Şehvetle bakmak, öpmek ve okşamak veya iki yoldan biriyle olmaksizin cinsel ilişki kurmak haccı bozmaz, meni gelmiş olsa bile… El ile meni getirilmesi ceza olarak kurban kesmeyi gerektirir. Uykuda rüyalanmadan (ihtilâmdan) dolayı bir şey gerekmez.
Umre için ihrama giren kimse, henüz tavafin dört şavtını (devrini) yapmadan cinsel ilişkide bulunsa, umresi bozulur. Bununla beraber bu umreyi tamamlamaya devam eder ve ceza olarak bir koyun kurban eder. Sonra da bu bozulan umreyi bir vacib olarak kaza eder. Tavafin dört şavtından sonra cinsel ilişkide bulunsa, umresi bozulmaz, yalnız bir kurban kesmesi gerekir.

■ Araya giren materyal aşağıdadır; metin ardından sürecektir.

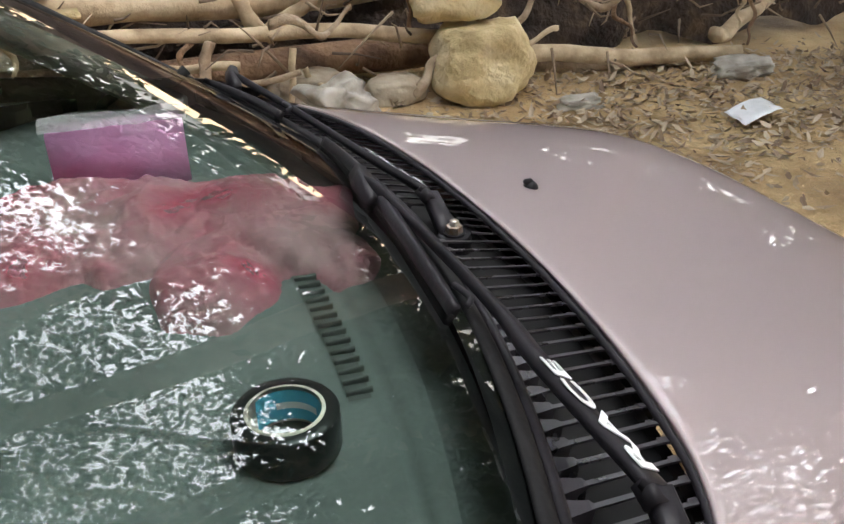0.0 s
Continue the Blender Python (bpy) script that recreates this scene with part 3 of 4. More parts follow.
pane = part("windscreen", facing(sheet(screen_point, span(0, 1, 34), span(0, 1, 16)), (0.535, 0, 0.845)), glass, car, "green-tinted windscreen glass")
pane.visible_shadow = False


def rim_path(out):
    c = Vector(screen_point(0.5, 0.5))
    pts = [screen_point(0, v) for v in span(1, 0.06, 18)] + [screen_point(0.004, 0.025), screen_point(0.012, 0.006)] + [screen_point(u, 0) for u in span(0.03, 0.97, 40)] + [screen_point(0.988, 0.006), screen_point(0.996, 0.025)] + [screen_point(1, v) for v in span(0.06, 1, 18)]
    return [Vector(p) + (Vector(p) - c).normalized() * out for p in pts]


up_screen = Vector((0.535, 0, 0.845))
part("windscreen_seal", tube(rim_path(0.003), 0.0085, 10, 0.5, up_screen), rubber, car, "black rubber windscreen seal")
part("windscreen_trim", tube([p + Vector((0.004, 0, -0.004)) for p in rim_path(0.015)], 0.0055, 8, 0.8, up_screen), black, car)
# black border and shelf below the glass
part("screen_border", sheet(lambda u, v: tuple(Vector(screen_point(u, 0.0 + 0.035 * v)) - up_screen * 0.004), span(0.0, 1, 40), span(0, 1, 3)), rubber, car)
for s, u in ((-1, 0), (1, 1)):
    def pillar_point(k, v):
        p = Vector(screen_point(u, v))
        return tuple(p + Vector((0.0, s * (0.026 + 0.040 * k ** 0.8), -0.003 - 0.045 * k * k)) + Vector((-0.02 * k, 0, 0)))

    part("pillar", sheet(pillar_point, span(0, 1, 8), span(-0.03, 1, 16)), paint, car)
    part("pillar_seal", tube([tuple(Vector(screen_point(u, v)) + Vector((0.0, s * 0.018, -0.002))) for v in span(0, 1, 16)], 0.007, 8, 0.6, up_screen), rubber, car)
    part("inner_pillar", tube([tuple(Vector(screen_point(u, v)) - Vector((0.03, s * 0.02, 0.03))) for v in span(0, 1, 10)], 0.022, 8), pillar_trim, car)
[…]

İhramda olan kimsenin zarar veren karga, çaylak, akrep, yılan, fare, sinek, karınca, pire, kene, arı, kertenkele, kelebek gibi av cinsinden olmayan ve insanın bedeninden doğmayan böcekleri ve üzerine saldıran köpeği ve yaratılışında eza bulunan kurt gibi herhangi yırtıcı bir hayvanı öldürmesi bir ceza gerektirmez.
İhramda bulunan bir kimse, ihramdan çikmak kasdı ile bir çok av hayvanını vurup öldürecek olsa, yalnız bir dem (ceza olarak bir koyun kesmek) gerekir. Çünkü bu iş, cinayet işlemek kasdı ile değil, ihrama son verme niyetiyle yapılmıştır.
İhramda bulunan kimsenin yanındaki kafeste olan kuşu veya evinde olan bir av hayvanını salıvermesi gerekmez. Çünkü bu durum, av hayvanına saldırı sayılmaz.
(İmam Şafiîye göre, böyle hayvanları salıvermek gerekir. Çünkü avı mülkte tutmak, ona saldırı demektir.)